*Saved entries*.
************

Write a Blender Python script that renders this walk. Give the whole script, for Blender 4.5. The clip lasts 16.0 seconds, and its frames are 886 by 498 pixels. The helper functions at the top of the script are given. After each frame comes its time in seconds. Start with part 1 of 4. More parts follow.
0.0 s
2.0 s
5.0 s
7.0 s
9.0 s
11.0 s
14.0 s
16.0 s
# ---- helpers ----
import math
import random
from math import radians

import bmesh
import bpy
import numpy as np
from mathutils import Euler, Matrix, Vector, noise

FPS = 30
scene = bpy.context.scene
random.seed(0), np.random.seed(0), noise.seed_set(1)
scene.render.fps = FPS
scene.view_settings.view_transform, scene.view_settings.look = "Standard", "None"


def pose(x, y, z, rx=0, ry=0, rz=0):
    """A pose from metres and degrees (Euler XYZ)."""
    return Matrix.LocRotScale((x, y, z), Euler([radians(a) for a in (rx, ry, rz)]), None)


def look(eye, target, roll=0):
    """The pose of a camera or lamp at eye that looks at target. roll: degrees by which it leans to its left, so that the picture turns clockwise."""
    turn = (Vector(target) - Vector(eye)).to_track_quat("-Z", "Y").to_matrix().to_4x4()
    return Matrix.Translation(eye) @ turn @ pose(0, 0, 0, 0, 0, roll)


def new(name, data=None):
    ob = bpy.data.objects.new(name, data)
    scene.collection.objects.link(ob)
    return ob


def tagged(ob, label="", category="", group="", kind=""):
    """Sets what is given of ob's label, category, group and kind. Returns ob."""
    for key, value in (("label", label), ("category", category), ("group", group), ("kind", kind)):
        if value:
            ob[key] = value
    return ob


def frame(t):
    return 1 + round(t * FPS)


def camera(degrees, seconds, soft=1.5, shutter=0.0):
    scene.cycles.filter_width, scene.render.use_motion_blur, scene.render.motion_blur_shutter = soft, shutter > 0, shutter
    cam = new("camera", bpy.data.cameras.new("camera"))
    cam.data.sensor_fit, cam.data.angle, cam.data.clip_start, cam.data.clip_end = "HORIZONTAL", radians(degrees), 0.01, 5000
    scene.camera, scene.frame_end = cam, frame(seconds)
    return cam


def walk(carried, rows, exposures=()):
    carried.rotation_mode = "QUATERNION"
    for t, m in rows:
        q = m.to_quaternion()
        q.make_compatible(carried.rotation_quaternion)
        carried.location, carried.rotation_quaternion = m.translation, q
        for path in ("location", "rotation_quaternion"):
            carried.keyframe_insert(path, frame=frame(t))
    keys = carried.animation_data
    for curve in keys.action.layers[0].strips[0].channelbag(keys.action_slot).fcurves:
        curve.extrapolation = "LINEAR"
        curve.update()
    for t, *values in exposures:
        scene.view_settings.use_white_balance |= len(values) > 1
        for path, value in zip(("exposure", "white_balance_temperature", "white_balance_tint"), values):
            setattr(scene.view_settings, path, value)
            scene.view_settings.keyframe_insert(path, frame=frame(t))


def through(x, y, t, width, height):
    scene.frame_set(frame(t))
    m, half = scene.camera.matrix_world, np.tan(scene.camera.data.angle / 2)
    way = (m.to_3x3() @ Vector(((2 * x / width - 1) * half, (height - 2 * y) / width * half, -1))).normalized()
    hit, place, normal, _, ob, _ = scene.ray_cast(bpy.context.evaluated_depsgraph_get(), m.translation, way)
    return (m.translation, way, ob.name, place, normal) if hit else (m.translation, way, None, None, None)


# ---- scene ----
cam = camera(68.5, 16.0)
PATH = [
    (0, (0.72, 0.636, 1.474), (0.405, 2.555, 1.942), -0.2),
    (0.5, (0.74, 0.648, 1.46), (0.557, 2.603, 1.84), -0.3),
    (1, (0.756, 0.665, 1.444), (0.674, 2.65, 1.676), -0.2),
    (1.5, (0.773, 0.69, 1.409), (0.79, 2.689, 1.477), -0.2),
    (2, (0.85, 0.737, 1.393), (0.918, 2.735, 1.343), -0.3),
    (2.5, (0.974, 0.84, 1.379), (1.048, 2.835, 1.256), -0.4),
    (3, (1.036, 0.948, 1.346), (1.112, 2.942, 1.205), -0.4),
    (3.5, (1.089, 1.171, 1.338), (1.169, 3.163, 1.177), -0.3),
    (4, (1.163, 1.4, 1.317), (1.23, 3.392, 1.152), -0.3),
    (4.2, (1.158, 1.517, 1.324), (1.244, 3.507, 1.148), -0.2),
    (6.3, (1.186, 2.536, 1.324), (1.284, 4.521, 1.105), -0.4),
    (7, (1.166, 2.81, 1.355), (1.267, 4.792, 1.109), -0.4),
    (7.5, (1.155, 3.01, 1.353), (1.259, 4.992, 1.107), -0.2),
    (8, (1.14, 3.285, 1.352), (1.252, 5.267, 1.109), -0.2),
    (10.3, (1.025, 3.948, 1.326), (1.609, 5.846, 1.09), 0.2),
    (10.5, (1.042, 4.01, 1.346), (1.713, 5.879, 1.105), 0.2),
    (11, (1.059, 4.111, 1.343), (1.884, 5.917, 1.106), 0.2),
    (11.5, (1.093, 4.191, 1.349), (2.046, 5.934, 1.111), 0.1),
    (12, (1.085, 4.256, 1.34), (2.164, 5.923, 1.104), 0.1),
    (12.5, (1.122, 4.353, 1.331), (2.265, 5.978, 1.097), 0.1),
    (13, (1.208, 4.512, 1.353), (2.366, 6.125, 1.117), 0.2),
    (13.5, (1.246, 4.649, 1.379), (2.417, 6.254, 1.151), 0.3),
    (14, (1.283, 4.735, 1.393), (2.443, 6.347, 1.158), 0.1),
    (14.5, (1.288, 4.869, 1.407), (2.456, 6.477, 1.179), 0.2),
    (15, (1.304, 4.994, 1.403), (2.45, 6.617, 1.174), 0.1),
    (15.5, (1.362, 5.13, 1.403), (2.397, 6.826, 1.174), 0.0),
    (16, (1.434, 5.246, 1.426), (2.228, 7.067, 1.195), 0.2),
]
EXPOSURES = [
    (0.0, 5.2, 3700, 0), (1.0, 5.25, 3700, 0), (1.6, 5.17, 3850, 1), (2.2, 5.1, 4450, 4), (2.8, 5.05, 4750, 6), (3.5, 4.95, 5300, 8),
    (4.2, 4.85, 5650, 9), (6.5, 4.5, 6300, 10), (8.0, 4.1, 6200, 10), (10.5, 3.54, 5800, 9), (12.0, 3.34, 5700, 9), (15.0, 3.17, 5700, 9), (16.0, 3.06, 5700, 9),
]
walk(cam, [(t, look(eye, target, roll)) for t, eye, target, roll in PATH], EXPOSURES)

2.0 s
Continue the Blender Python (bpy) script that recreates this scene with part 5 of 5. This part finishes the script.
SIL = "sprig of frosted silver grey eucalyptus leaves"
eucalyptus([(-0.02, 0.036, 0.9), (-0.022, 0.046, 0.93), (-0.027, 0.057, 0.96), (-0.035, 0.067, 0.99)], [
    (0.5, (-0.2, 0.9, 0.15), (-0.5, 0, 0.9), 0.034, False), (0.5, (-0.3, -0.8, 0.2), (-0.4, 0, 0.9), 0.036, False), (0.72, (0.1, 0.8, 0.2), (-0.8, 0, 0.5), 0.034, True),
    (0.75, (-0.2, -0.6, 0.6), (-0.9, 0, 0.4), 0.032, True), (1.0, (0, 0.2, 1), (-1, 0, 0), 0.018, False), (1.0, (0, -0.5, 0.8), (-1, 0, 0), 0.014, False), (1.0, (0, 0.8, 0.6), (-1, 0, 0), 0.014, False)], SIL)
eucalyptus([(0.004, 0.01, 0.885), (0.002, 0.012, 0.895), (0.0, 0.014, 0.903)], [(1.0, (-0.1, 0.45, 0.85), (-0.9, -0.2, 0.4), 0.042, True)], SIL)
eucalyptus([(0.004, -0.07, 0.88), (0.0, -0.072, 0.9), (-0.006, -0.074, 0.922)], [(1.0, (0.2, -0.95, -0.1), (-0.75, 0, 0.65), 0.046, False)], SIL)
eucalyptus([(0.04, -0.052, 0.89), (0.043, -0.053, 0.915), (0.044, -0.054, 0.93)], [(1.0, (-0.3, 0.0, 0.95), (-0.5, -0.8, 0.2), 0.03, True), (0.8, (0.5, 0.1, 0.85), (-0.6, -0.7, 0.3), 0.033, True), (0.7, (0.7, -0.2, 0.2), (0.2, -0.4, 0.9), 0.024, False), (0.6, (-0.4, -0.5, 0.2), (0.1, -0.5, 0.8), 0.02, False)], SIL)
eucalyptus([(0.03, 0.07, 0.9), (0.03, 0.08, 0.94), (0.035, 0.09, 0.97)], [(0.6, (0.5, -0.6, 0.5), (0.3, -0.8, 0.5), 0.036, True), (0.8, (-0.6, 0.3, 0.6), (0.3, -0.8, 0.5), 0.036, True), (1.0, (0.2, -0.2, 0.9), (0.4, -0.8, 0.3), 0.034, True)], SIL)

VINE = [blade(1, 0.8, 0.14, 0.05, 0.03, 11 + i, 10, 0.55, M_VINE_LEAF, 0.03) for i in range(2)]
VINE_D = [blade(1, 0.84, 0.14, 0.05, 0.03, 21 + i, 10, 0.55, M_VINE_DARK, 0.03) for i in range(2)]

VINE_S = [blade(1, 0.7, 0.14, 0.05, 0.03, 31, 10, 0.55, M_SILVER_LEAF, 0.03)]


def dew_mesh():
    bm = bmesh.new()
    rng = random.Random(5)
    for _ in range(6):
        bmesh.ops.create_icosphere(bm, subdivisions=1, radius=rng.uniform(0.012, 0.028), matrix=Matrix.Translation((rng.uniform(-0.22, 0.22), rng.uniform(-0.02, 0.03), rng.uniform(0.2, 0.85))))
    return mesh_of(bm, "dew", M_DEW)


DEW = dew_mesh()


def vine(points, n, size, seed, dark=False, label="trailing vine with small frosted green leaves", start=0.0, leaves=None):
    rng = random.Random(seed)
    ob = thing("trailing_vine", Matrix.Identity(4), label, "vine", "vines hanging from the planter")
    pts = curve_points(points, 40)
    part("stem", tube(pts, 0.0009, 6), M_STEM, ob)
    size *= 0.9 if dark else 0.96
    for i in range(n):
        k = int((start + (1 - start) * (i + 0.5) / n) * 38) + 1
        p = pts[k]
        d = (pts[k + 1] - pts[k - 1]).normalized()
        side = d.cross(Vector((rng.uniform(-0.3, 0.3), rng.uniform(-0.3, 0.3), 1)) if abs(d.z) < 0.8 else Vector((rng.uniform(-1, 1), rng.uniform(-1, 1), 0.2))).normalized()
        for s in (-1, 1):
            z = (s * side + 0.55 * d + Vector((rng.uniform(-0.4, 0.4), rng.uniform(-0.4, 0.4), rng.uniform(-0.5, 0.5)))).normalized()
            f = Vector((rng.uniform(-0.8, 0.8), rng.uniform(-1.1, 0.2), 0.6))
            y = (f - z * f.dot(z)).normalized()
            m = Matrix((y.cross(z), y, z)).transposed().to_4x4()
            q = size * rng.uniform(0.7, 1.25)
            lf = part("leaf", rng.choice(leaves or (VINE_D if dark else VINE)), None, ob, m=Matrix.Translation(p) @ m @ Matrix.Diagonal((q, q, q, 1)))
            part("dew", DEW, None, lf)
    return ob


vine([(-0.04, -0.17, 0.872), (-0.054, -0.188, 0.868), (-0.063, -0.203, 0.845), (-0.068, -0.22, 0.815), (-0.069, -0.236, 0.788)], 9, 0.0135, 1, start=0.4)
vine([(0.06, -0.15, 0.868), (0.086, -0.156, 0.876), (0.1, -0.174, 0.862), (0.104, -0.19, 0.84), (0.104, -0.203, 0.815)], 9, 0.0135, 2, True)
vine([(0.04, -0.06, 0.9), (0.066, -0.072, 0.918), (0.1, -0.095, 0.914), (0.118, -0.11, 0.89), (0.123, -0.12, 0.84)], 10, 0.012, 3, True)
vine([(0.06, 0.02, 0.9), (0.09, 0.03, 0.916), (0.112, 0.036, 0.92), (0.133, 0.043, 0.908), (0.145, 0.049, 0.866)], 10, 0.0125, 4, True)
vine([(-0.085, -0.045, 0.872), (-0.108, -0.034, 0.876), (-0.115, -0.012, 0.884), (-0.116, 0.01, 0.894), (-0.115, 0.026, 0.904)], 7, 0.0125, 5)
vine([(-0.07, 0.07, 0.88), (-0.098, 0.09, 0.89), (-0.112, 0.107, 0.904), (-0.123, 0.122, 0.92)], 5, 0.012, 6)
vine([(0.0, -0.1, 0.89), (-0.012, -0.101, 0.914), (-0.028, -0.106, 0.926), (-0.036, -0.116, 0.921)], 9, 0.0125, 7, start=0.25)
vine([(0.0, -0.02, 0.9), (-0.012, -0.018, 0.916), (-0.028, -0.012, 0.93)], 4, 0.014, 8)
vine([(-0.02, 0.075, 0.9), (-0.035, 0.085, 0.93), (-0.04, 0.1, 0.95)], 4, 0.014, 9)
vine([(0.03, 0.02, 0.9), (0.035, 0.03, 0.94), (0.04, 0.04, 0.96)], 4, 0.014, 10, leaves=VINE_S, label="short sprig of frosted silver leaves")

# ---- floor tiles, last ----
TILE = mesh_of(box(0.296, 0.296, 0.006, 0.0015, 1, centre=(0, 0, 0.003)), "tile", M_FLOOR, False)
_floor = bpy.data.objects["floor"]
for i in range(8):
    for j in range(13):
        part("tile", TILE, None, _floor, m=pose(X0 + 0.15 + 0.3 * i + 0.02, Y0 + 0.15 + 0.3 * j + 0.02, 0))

************

*GOAL OF THE EXERCISE*.
Everything from the line with "scene = bpy.context.scene" through the line with "for path in", both ends included, should be repeated exactly; nothing else should appear.

*EXERCISE SOLUTION*.
scene = bpy.context.scene
random.seed(0), np.random.seed(0), noise.seed_set(1)
scene.render.fps = FPS
scene.view_settings.view_transform, scene.view_settings.look = "Standard", "None"


def pose(x, y, z, rx=0, ry=0, rz=0):
    """A pose from metres and degrees (Euler XYZ)."""
    return Matrix.LocRotScale((x, y, z), Euler([radians(a) for a in (rx, ry, rz)]), None)


def look(eye, target, roll=0):
    """The pose of a camera or lamp at eye that looks at target. roll: degrees by which it leans to its left, so that the picture turns clockwise."""
    turn = (Vector(target) - Vector(eye)).to_track_quat("-Z", "Y").to_matrix().to_4x4()
    return Matrix.Translation(eye) @ turn @ pose(0, 0, 0, 0, 0, roll)


def new(name, data=None):
    ob = bpy.data.objects.new(name, data)
    scene.collection.objects.link(ob)
    return ob


def tagged(ob, label="", category="", group="", kind=""):
    """Sets what is given of ob's label, category, group and kind. Returns ob."""
    for key, value in (("label", label), ("category", category), ("group", group), ("kind", kind)):
        if value:
            ob[key] = value
    return ob


def frame(t):
    return 1 + round(t * FPS)


def camera(degrees, seconds, soft=1.5, shutter=0.0):
    scene.cycles.filter_width, scene.render.use_motion_blur, scene.render.motion_blur_shutter = soft, shutter > 0, shutter
    cam = new("camera", bpy.data.cameras.new("camera"))
    cam.data.sensor_fit, cam.data.angle, cam.data.clip_start, cam.data.clip_end = "HORIZONTAL", radians(degrees), 0.01, 5000
    scene.camera, scene.frame_end = cam, frame(seconds)
    return cam


def walk(carried, rows, exposures=()):
    carried.rotation_mode = "QUATERNION"
    for t, m in rows:
        q = m.to_quaternion()
        q.make_compatible(carried.rotation_quaternion)
        carried.location, carried.rotation_quaternion = m.translation, q
        for path in ("location", "rotation_quaternion"):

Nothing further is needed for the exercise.